Nelson Acosta
Espinoza
A finales de la
década de los ochenta tuve la oportunidad de asistir a un seminario en el cual
se debatiría sobre el presente y futuro de la democracia de aquellos años. En este
taller se encontraban representadas las distintas parcialidades que hacían vida
política en el país. Evento, desde luego,
que se daba en el marco de una situación conflictiva. Paros, inflación, fuertes
demandas salariales y políticas. De hecho,
un escenario muy parecido al que estamos confrontando hoy en día. El
tema predominante, en esa ocasión, era de carácter económico. Se pensaba que en
la economía se encontraba la clave para poder desatar el nudo de la
conflictividad social. Los actores en pugna, coincidían, desde sus respectivas
perspectivas, que este era el campo donde debían desplegarse las posibles
soluciones racionales a la crisis.
Traigo a
colación este hecho, porque un sector importante de la dirigencia política de
la época “pensaba” sus propuestas al interior de una marco cognitivo
racionalista. La teoría de la elección racional era el instrumento utilizado
para entender y, eventualmente, modificar el comportamiento social y económico
del país. No voy a explicar o refutar esta opción teórica. El espacio no lo
permite. Basta señalar que esta teoría ha sido
disputada por muchos autores, como Amartya
Sen quien en Los Tontos
Racionales: Una crítica sobre los fundamentos conductistas de la teoría
económica, sostiene que los principios de ese homo economicus, son los de un
imbécil social, “un tonto sin sentimientos que es un ente ficticio sin
moral, dignidad, inquietudes ni compromisos”. La estrategia diseñada dentro de
esta óptica resultó equivocada y, porque no, desastrosa.
El
punto que deseo resaltar que ayer, al igual que hoy, existe una tendencia en
nuestra clase política de no admitir en sus análisis la dimensión emocional y
apostar fuerte por los marcos racionalistas. En general, quienes así piensan, se
encuentran anclados en una concepción desapasionada de esta actividad. Visión subsidiaria de una
relectura parcial y radicalizada del pensamiento ilustrado. Ello explica el
interés por concitar “consensos racionales” o defender la representación de
grupos o individuos desde la categoría de intereses, individuales y/o
colectivos.
El
socialismo del siglo XXI es un ejemplo de este racionalismo. Se pretende desde
el estado organizar a la sociedad sobre bases lógicas y racionales que
garanticen la llamada “vida buena”. Ya sabemos hacia donde conducen estas
políticas. Los venezolanos ya están sufriendo sus consecuencias.
Por otra parte, en otro
extremo del espectro político persiste un gran desconocimiento del “cerebro
político”. Esta ausencia se expresa en un prejuicio: la idea que la política es
razón. En consecuencia, se asume, que las emociones distraen o alteran el
núcleo principal de su planteamiento, vale decir las ideas, ideologías y
propuestas. Sin embargo, el desarrollo de las neurociencias apunta en dirección
contraria. En forma breve, esta orientación cognitiva podríamos resumirla en
esta frase: el cerebro piensa lo que
siente. En consecuencia, la clave para llegar al cerebro es acceder al
corazón. . Si no llegas al corazón, difícilmente llegarás al
cerebro. Esto es lo que se conoce como política de las emociones.

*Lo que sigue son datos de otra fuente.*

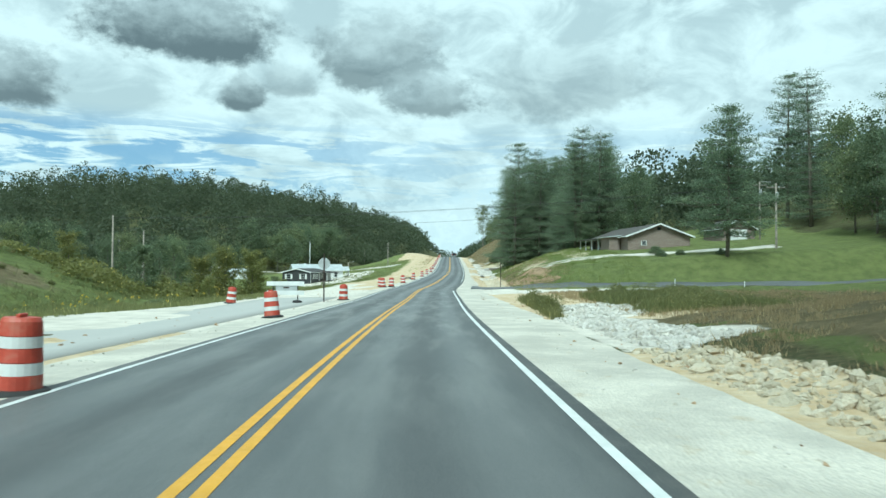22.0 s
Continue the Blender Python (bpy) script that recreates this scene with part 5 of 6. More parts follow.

Las implicaciones de este concepto para la
actividad política práctica son múltiples. Por ejemplo, ya no es posible pensar
que una condición objetiva (clase, ingreso, etc.) por si misma genere conductas
electorales comunes y previsibles.
Compartir el mismo ingreso o posición en la cadena de producción no presupone
compartir las mismas emociones y sentimientos. El “cerebro político” no
funciona de esa manera. Insisto, pensamos lo que sentimos. En consecuencia, se
hace indispensable emocionar para convencer. Aquí se encuentra la clave para superar
la polarización y alcanzar el éxito político.
Volvamos al punto inicial. El país se encuentra
sumido en una crisis política, social y económica. El dispositivo político, en
su versión socialista, se ha agotado. Se requiere formular un nuevo modelo. El
necesario acuerdo que requiere su implantación pasa por construir un piso
emocional que lo sustente. La oposición, entonces, deberá gestionar
apropiadamente la política de las emociones. Esta fórmula proporcionará el
impulso que lleva a la acción y a la
construcción del nuevo pacto político.
En fin, cuidado con los tontos racionales.